Вспоминается мне Василий Иванович в некоторых очень ранних ролях. Мне выпало счастье видеть его в роли барона Тузенбаха в пьесе «Три сестры» А. Чехова.

Это было в 1901 году. Художественный театр гастролировал в Петербурге. Я приехала туда из Нижнего Новгорода, где служила в театре Незлобина (мой первый сезон на сцене). Изумительно играли все.

Качалов – Тузенбах, интеллигент-мечтатель. Какой светлый поэтический образ создал Василий Иванович! Изнеженный воспитанием, но не исковерканный благодаря своим душевным качествам, Тузенбах Качалова радуется своему пробуждению, мечтает о сильной буре, «которая идет, уже близка и скоро сдует с нашего общества лень, равнодушие, предубеждение к труду, гнилую скуку…»

Свет революции в 1901 году еще чуть брезжил, но лучшие люди уже чувствовали ее дыхание. «…Пришло время, надвигается на всех нас громада…» – говорил Тузенбах.

Более полувека прошло, а я ясно вижу и сейчас перед собой Тузенбаха, каким его создал Качалов, слышу его опьяняющий голос. Вот он стоит, прислонившись к печке, рука за спиной, голова приподнята. Он смотрит куда-то вдаль, в будущее. Он не только видит это будущее, он мечтой живет в нем, счастливый, полный веры в победу прекрасного. Жадно слушает он слова Вершинина – Станиславского: «Через двести, триста лет жизнь на земле будет невообразимо прекрасной, изумительной…» В каком-то упоении, как музыку, слушает Качалов – Тузенбах эти слова: «Но, чтобы участвовать в ней теперь, хотя издали, нужно приготовляться к ней, нужно работать…» – взволнованно, негромко, проникновенно говорил Качалов.

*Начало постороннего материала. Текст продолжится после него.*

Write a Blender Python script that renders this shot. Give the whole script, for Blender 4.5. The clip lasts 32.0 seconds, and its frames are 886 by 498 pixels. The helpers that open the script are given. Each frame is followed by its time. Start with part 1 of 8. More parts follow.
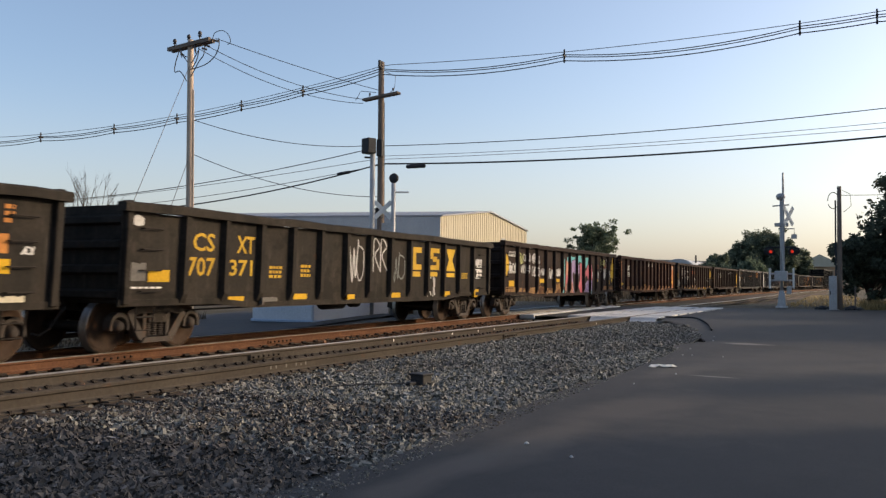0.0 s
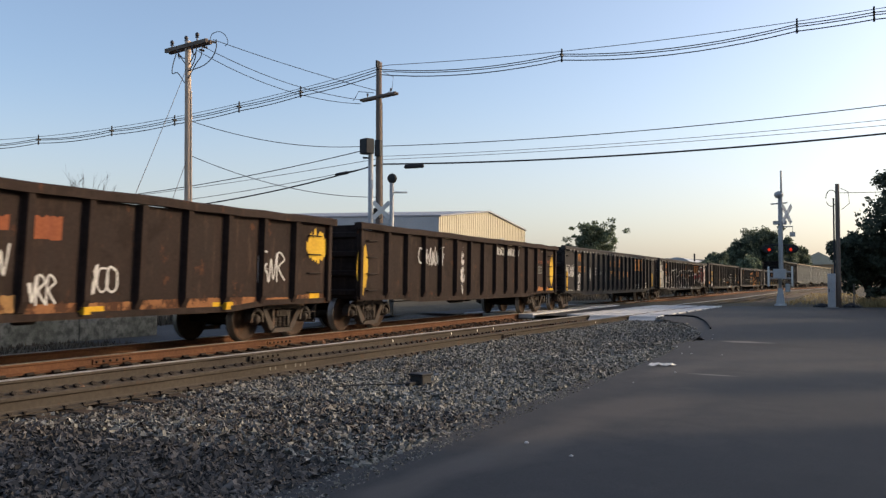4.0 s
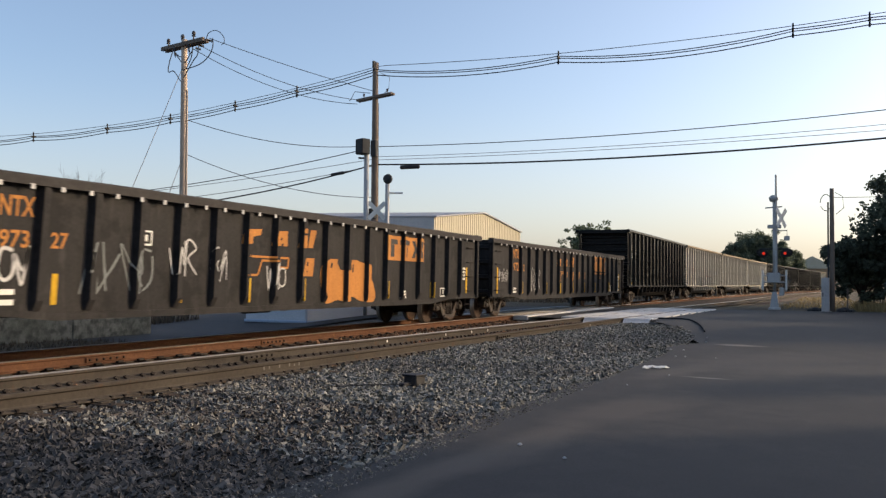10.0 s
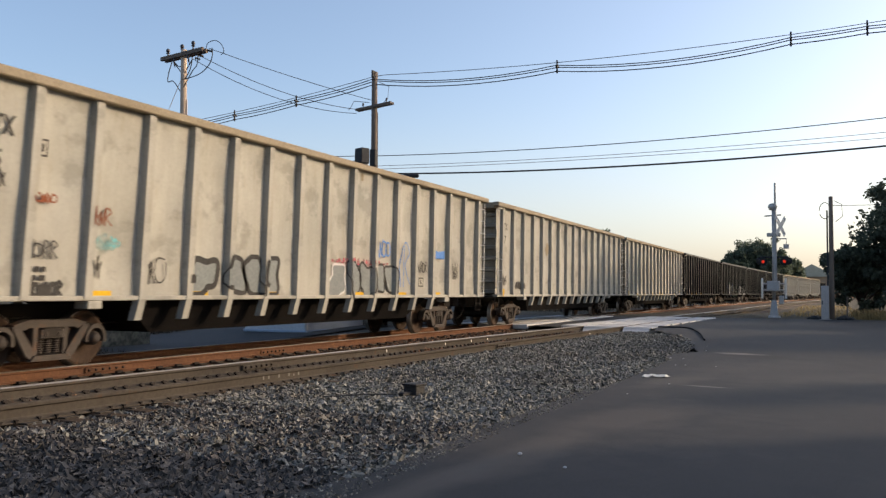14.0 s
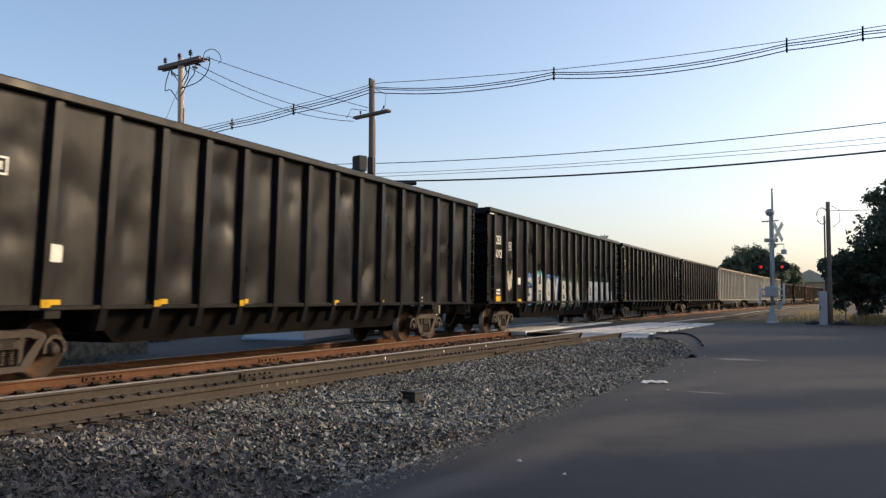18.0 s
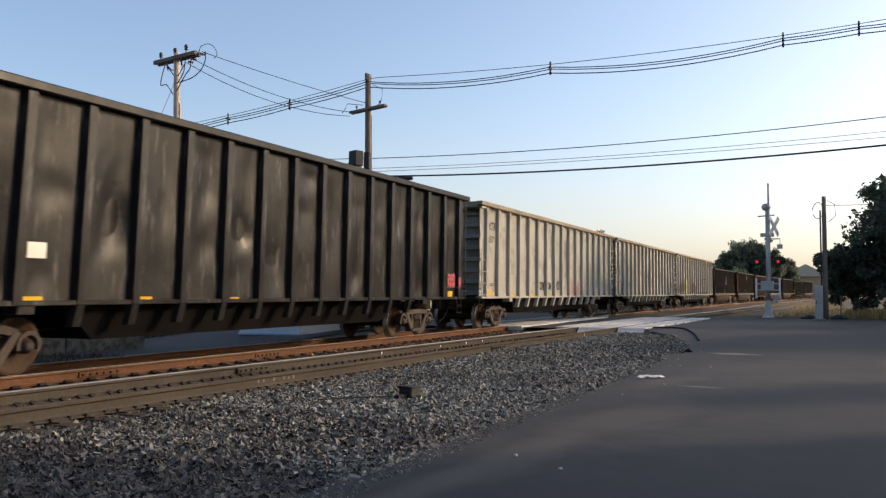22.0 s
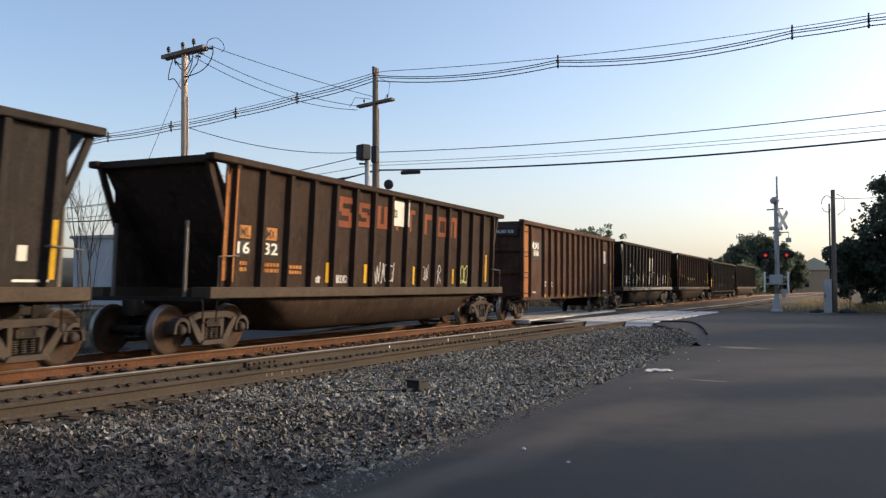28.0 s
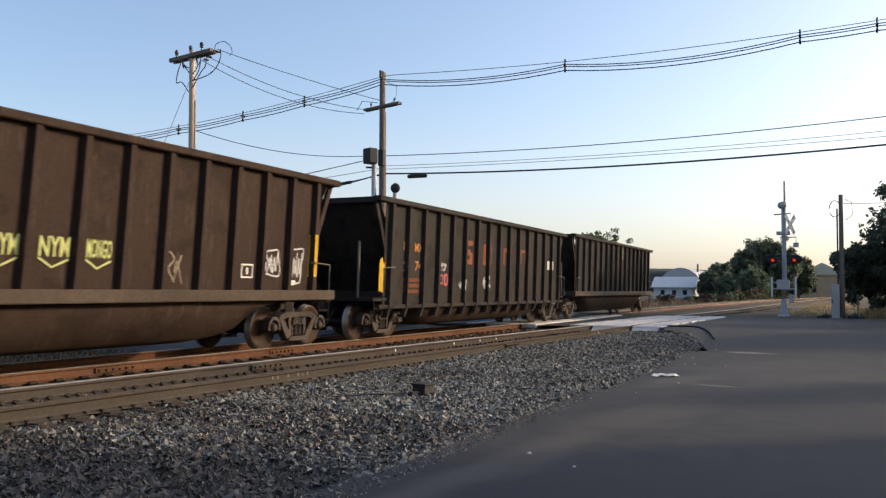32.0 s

Весь образ Тузенбаха Качалов пронизывает радостным предчувствием. Ему чужды уныние, тоска, безнадежность, в которой живут Прозоровы, заброшенные судьбой в далекий, скучный город. Он живет и согрет внутренним огнем; оскорбительное своей пошлостью «сегодня» не страшит его, он весь в «завтрашнем» дне, ждет его, верит и радуется ему.

Возникает в моей памяти последняя сцена – прощание с Ириной перед дуэлью. Тихо, бережно он ласкает ее, грустно любуется ею. «Я увезу тебя завтра, мы будем работать, будем богаты, мечты мои оживут. Ты будешь счастлива. Только вот одно, только одно: ты меня не любишь!»